BBC demonised our children, parents of Oxford street victims say

Outrage continues to mount in the community over the corporation’s reporting of the bus abuse incident


Parents of the Jewish victims of last week’s antisemitic incident on Oxford Street have accused the BBC of "demonising" their children, as outrage continues to mount in the community over the corporation’s reporting of the story.

A line in the BBC’s coverage read: “A slur about Muslims can also be heard from inside the bus. The Met Police has said the incident will be looked at ‘in its entirety’.”

“BBC News has demonised my son, who was on that bus, to serve their anti-Jewish agenda,” said Yechiel Wilhelm in a tweet. It also came to light that a packing crate was thrown at the children as they fled.

Rabbi Schneur Glitzenshtein, who organised the original bus trip, confirmed that none of the victims had used Islamophobic language. “Not one word,” he said.

"Only good things. Happy words, happy songs. We came with the light, with happiness.”

He added: “Everyone can see we just came, we danced and were happy.” 

Last Monday, a bus of Jewish children who had gone to watch the Chanukah lights were accosted by a group of thugs as they danced on Oxford Street.

The BBC originally claimed that several "racial slurs” were expressed by the Jewish children. On being contacted by the JC, the corporation rowed back, saying that one person inside the vehicle had said “dirty Muslims”, and the article was amended to reflect that.

But the GnasherJew Twitter account said on Friday that it had investigated the clip and found the phrase “Tikra lemishehu, ze dachuf” translated into English as "call someone, it's urgent" could be heard rather than a slur. 

The Board of Deputies called on the BBC to apologise, saying: “The BBC thought that they heard a slur in English. What they were actually hearing was a distressed Jewish man speaking in Hebrew appealing for help.”

Joanne Order, a Chabad member, was on the bus looking after the deeply religious children. She told the JC that it was unthinkable that they would ever use such bad language.

“We were basically all speaking Hebrew to each other,” she said. "Some people spoke English, but mostly between us we speak Hebrew… Nobody could say that, you could even hear on the video nobody is saying it.

“It doesn’t make sense at all, because I saw what happened and it’s not what happened.

“People are always going to twist things, but I was there and I saw what happened. It was just a group of teenagers, me, and the Rabbi of Chabad who organised the event.”

The victims spoke out against the BBC as they defiantly lit the menorah at the same place where the attack had happened just six days earlier. 

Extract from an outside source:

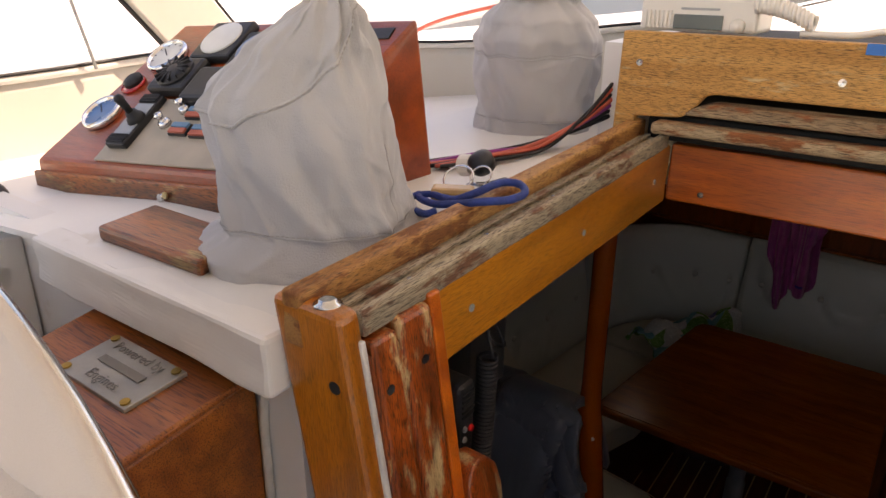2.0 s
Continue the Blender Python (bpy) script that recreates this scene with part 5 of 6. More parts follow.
pane5 = structure("window_5", surf(lambda u, v: tuple(screen_f(0.06 + 0.93 * u) + Vector((0.12 * v, -0.18 * v, 0.55 * v + 0.01))), 40, 6), CLEAR, "clear windscreen pane", "window", True)
pane5.visible_shadow = False
# unseen canvas, added to keep sun off the hatch and soften cockpit light
structure("awning", join(box(-1.3, 2.6, 0.0, 3.25, 2.82, 2.823, 0)), SHADE_CLOTH, "unseen pale canvas added over the cockpit to shape light", "awning")
for p, q in (((-1.24, 0.05, 1.74), (-1.24, 0.05, 2.82)), ((1.8, 0.05, 1.8), (1.8, 0.05, 2.82)), ((1.8, 2.3, 1.84), (1.8, 2.3, 2.82))):
    structure("shade_pole", tube([p, q], 0.012, 10), STEEL, "unseen steel pole added under the shading canvas", "pole", True)

# harbour beyond
PLACE[0] = Matrix()
structure("water", box(-400, 400, -400, 400, -0.62, -0.6, 0), WATER, "harbour water", "water")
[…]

Many of the original attendees were there, including a number of young teenagers who had been on the bus when it was attacked. Jewish passers-by joined in the celebrations, as doughnuts were handed out and participants danced in the street.

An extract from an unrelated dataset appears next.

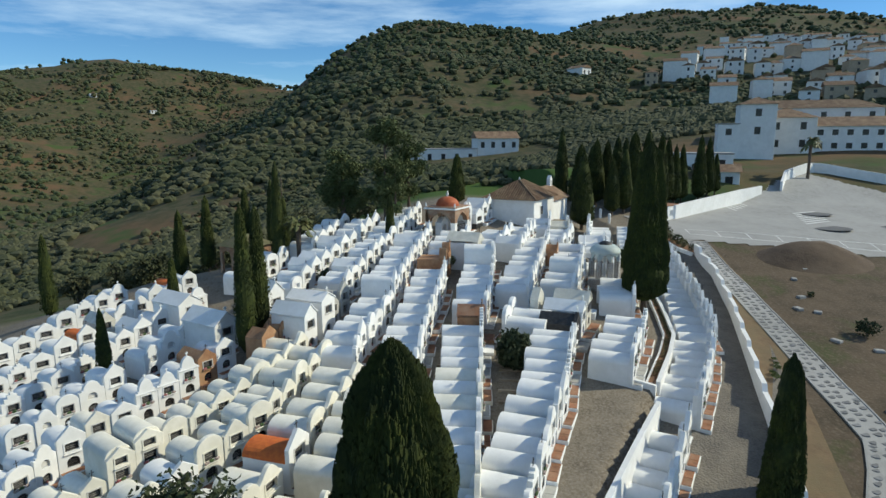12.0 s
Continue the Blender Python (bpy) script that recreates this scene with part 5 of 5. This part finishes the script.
# ---- scrub on the hills ----
rnd = random.Random(3)
bm = bmesh.new()
bmesh.ops.create_icosphere(bm, subdivisions=1, radius=1.0)
bm.verts.index_update()
base_v = [v.co.copy() for v in bm.verts]
base_f = [[v.index for v in f.verts] for f in bm.faces]
bm.free()
for name, mat, n2, label in (("scrub_near", OLIVE, 17000, "dark olive scrub on the near slopes"), ("scrub_far", SHRUB, 13000, "dense low woods on the far hills"), ("scrub_distant", OLIVE, 9000, "dark thickets on the distant hillside")):
    vs, fs = [], []
    made = 0
    while made < n2:
        if name == "scrub_near":
            az, r = rnd.uniform(-45, 150), 55 * math.exp(rnd.uniform(0, 1.75))
        elif name == "scrub_distant":
            az, r = rnd.uniform(12, 84), rnd.uniform(480, 960)
        else:
            az, r = rnd.uniform(-45, 150), 230 * math.exp(rnd.uniform(0, 1.55))
        x, y = r * math.sin(radians(az)), 25 + r * math.cos(radians(az))
        dens = noise.noise((x / 60, y / 60, 7)) + 0.35 * noise.noise((x / 20, y / 20, 1))
        wood = 0.4 if 84 < az < 140 else 0.0
        if 106 < az < 140 and 88 < r < 215:
            wood = 0.8
        wob = 14 * noise.noise((x / 40, y / 40, 11))
        if 92 < az + wob < 108 and 160 < r + 3 * wob < 290:
            wood = -0.02
        field = -0.55 if az < 0 and r > 90 else 0.0
        village_gap = -1.5 if (112 < az < 150 and 40 < r < 88) else (-1.3 if 116 < az < 150 and 225 < r < 540 else 0.0)
        if az > 96 and r < 60 or math.hypot(x - 52, y - 20) < 24 and rnd.random() < 0.85:
            continue
        if math.hypot(x - 60, y + 50) < 34:
            continue
        if 100 < x < 124 and -16 < y < 30:
            continue
        if rnd.random() > 0.47 + dens * 1.3 + wood + field + village_gap * rnd.random():
            continue
        z = ground(x, y)
        s = (rnd.uniform(0.5, 1.3) if r < 140 else rnd.uniform(0.8, 1.9) * (1 + r / 800))
        if name == "scrub_distant":
            s *= rnd.uniform(0.5, 1.2)
        for _k in range(2 if r < 200 else 1):
            o = len(vs)
            ox, oy = rnd.uniform(-0.6, 0.6) * s, rnd.uniform(-0.6, 0.6) * s
            for v in base_v:
                k = s * rnd.uniform(0.7, 1.15)
                vs.append((x + ox + v.x * k, y + oy + v.y * k, z + s * 0.4 + v.z * k * 0.8))
            fs += [tuple(i + o for i in f) for f in base_f]
        made += 1
    sm2 = bpy.data.meshes.new(name)
    sm2.from_pydata(vs, [], fs)
    sm2.materials.append(mat)
    tagged(new(name, sm2), label, "scrub", kind="stuff")

# utility poles on the slopes
for i, (x, y) in enumerate(((16, 96), (34, 84), (-22, 118), (96, 52), (150, -18))):
    up = thing("utility_pole", pose(x, y, ground(x, y), 0, 0, 30), "slim wooden utility pole on the slope", "pole", "utility poles")
    part("mast", turned([(0.16, -0.5), (0.1, 8.5), (0.0, 8.6)], 8), BARK, up)
    part("crossarm", box(-0.9, 0.9, -0.06, 0.06, 7.7, 7.85), BARK, up)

Rabbi Glitzenshtein explained it was important to return to the same spot to celebrate. “We are coming with the light, and the lights of the Jewish nation will continue,” he said.

Responding to the BBC’s allegation, Rabbis Glitzenshtein told the JC: "Even if you see there is darkness outside and people want to show you not in the correct way, we will show that the light is stronger.”

Ms Order aded: "The kids were shaken, they were scared, they were nervous, they were panicking. Tonight we had to come in with police escort and security. It’s not fair.”

Labour Councillor Ruth Bush, Deputy Lord Mayor of Westminster and Chair of Westminster Council’s Faith Exchange attended the defiant candle lighting. “[I want to] demonstrate as best that we can the real objection to the behaviour that happened the other night,” she said.

Asked if the BBC should provide evidence of their allegation that someone called the attackers “dirty Muslims”, she said: “Of course they should. It’s a serious thing to say and they need to back it up or apologise if it’s wrong.”

Karen Buck, MP for Westminster North also joined the celebration in Oxford Street. She had only recently heard about the BBC’s accusation against the group, responding that “all news should be evidenced… if a story is reported then generally one would expect it to be based on a form of evidence.”

When approached for comment about the original BBC article featuring the claim that several anti-Muslim slurs were audible from the Jewish boys on the bus, a BBC spokesperson said: “The article is about the police’s appeal for information. The main focus is the actions of the individuals the police want to identify. The audio appears to show that a slur can be heard coming from the bus. We have changed our story to clarify only one such slur can be heard clearly.” 

The BBC was approached for further comment regarding the allegations made by the children's parents.